At Microsoft Research, we conducted a one and year half long evaluation using a control group which was imparted education using traditional methods against digital green. In the group where the traditional system was used we saw that 10-15 % are applying them on the field where as through the digital green method it is between 70-80 %. You can access this and our progress, geographies we are working, number of farmers who are part of this through data available on the website.
How do you want to scale this?
We started working with one NGO outside of Bangalore and now we work across 4 states. We have received a grant from the Bill and Melinda Gates Foundation and we want to reach out to 1,200 villages over a 3 year period. We have built a network of NGOs and community workers and want to amplify the work some NGOs are doing to spread awareness about best agricultural practices. We want to develop a technology platform where we can share data and videos.
At the village level is it run by volunteers?
We have a core team that interacts with different NGOs and resource persons from the community and train them on video production and content. The making of the videos and the distribution is done by farmers who are part of the local community. They are compensated for their work through small user-fees by the farmers watching the videos.
What are your future plans for Digital Green?
We want to expand in India and reach out to many farmers. We have built a technology platform with IVR so that farmers will be able to interact with others and ask questions to the experts and want to scale up this platform. You can access the current IVR platform by calling 1800 103 9111. We also have plans to take this technology to Africa.
What technology do you use for your videos and online platform?
We use standard SD-memory card-based video cameras for capturing the
videos (Canon FS200: http://www.amazon.com/Canon-Memory-Camcorder-Advanced-Silver/dp/B001OI2VXG) and we've been migrating to a lower-cost Kodak video camera (http://www.amazon.com/gp/product/B002HOPUPC). For screening the videos, we use battery-operated pico projectors. The pico projectors that we use are currently not available on the market, but they cost ~US$ 150. The pico projectors have a 2 hour battery, 1 GB of hard disk memory, and have a micro SD card slot for storing videos. They also have an in-built speaker, but we connect them to battery-operated external speakers for better audio quality/volume.
When it comes to software we use COCO.COCO is a highly sophisticated data input system that forms the base of Digital Green's software stack. The creation of this system was inspired by persistent and at times debilitating issues at the field level, specifically technical issues in gathering and storing information. To alleviate these problems, Digital Green's software team conceived of a highly flexible and robust alternative that sought to make information gathering and input at Digital Green less error prone, fast, and resilient to persistent data connectivity issues in remote locations.

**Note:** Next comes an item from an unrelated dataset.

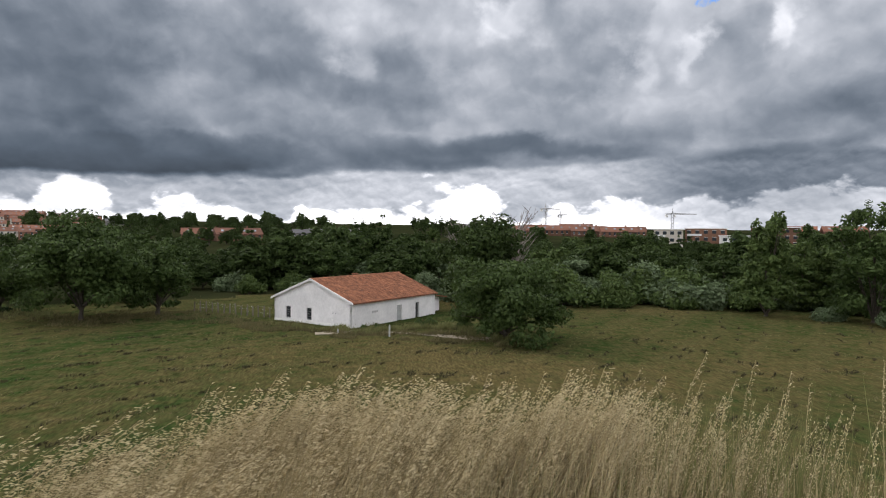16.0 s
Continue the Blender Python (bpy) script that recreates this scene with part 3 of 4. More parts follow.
def broadleaf(name, label, place, height, radius, bole, seed, leaf=M_LEAF, count=5500, size=0.33, limbs=7, thick=0.28, turn=0.0, group="", category="tree", lean=0.0, shoots=0):
    rng = np.random.default_rng(seed)
    pieces, clumps = tree_mesh(height, radius, bole, rng, limbs, thick, lean)
    for k in range(shoots):
        a, u = rng.uniform(0, 6.28), rng.uniform(0.1, 0.75)
        q = Vector((math.cos(a) * radius * u, math.sin(a) * radius * u, height * rng.uniform(0.82, 0.95)))
        clumps.append((q.x, q.y, q.z, 0.75, 0.75, height * 0.08))
        pieces.append(tube([Vector((q.x * 0.6, q.y * 0.6, height * 0.6)), Vector((q.x, q.y, q.z - 1)), Vector((q.x, q.y, q.z + height * 0.08))], [0.07, 0.05, 0.02], 4))
    ob = empty(name, place, turn)
    part("trunk", mesh_of("trunk", *join_parts(pieces), M_BARK), None, ob)
    part("crown", leaf_mesh("crown", clumps, count, size, leaf, rng), None, ob)
    return tagged(ob, label, category, group)


def bush(name, label, place, height, radius, seed, leaf, count=2600, size=0.25, group="", category="shrub"):
    rng = np.random.default_rng(seed)
    clumps, pieces = [], []
    for k in range(16):
        a, u = rng.uniform(0, 6.28), math.sqrt(rng.uniform(0, 1))
        r = radius * rng.uniform(0.28, 0.45)
        z = (height - r) * (1 - 0.6 * u * u) * rng.uniform(0.35, 1.0)
        clumps.append((math.cos(a) * radius * u * 0.75, math.sin(a) * radius * u * 0.75, max(z, r * 0.5), r, r, r * 0.8))
        pieces.append(tube([Vector((0, 0, -0.1)), Vector((math.cos(a) * radius * u * 0.4, math.sin(a) * radius * u * 0.4, z * 0.6)), Vector(clumps[-1][:3])], [0.07, 0.05, 0.02], 4))
    ob = empty(name, place)
    part("stem_cluster", mesh_of("stem_cluster", *join_parts(pieces), M_BARK), None, ob)
    part("crown", leaf_mesh("crown", clumps, count, size, leaf, rng), None, ob)
    return tagged(ob, label, category, group)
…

Most applicable to NGOs with a sizeable field operation, COCO's singular unique selling proposition is the ability to take the application offline in low and limited bandwidth locations, with uninterrupted usage in the browser. COCO is designed to support up to 100,000 users located anywhere in the world and only requires internet connectivity whenever a user is ready to synchronize their data with our global repository. Built as a robust standalone application in the Internet browser, COCO requires no additional software installation or maintenance. The system is designed in an open-source, customizable framework that can be deployed without the need of IT/engineering staff.
Analytics System : Analytics System forms the second layer on Digital Green software stack. Built on the COCO foundation, the Analytics System provides day-to-day business intelligence on field operations, performance targets, and basic ROI (return on investment) metrics relevant to the organization. The system is freely available and accessible online -- by clicking on the Analytics dropdown in the menu bar -- without the need of onerous technical infrastructure and expensive commerical licenses. We welcome NGOs willing to reuse and repurpose this system as per their requirements.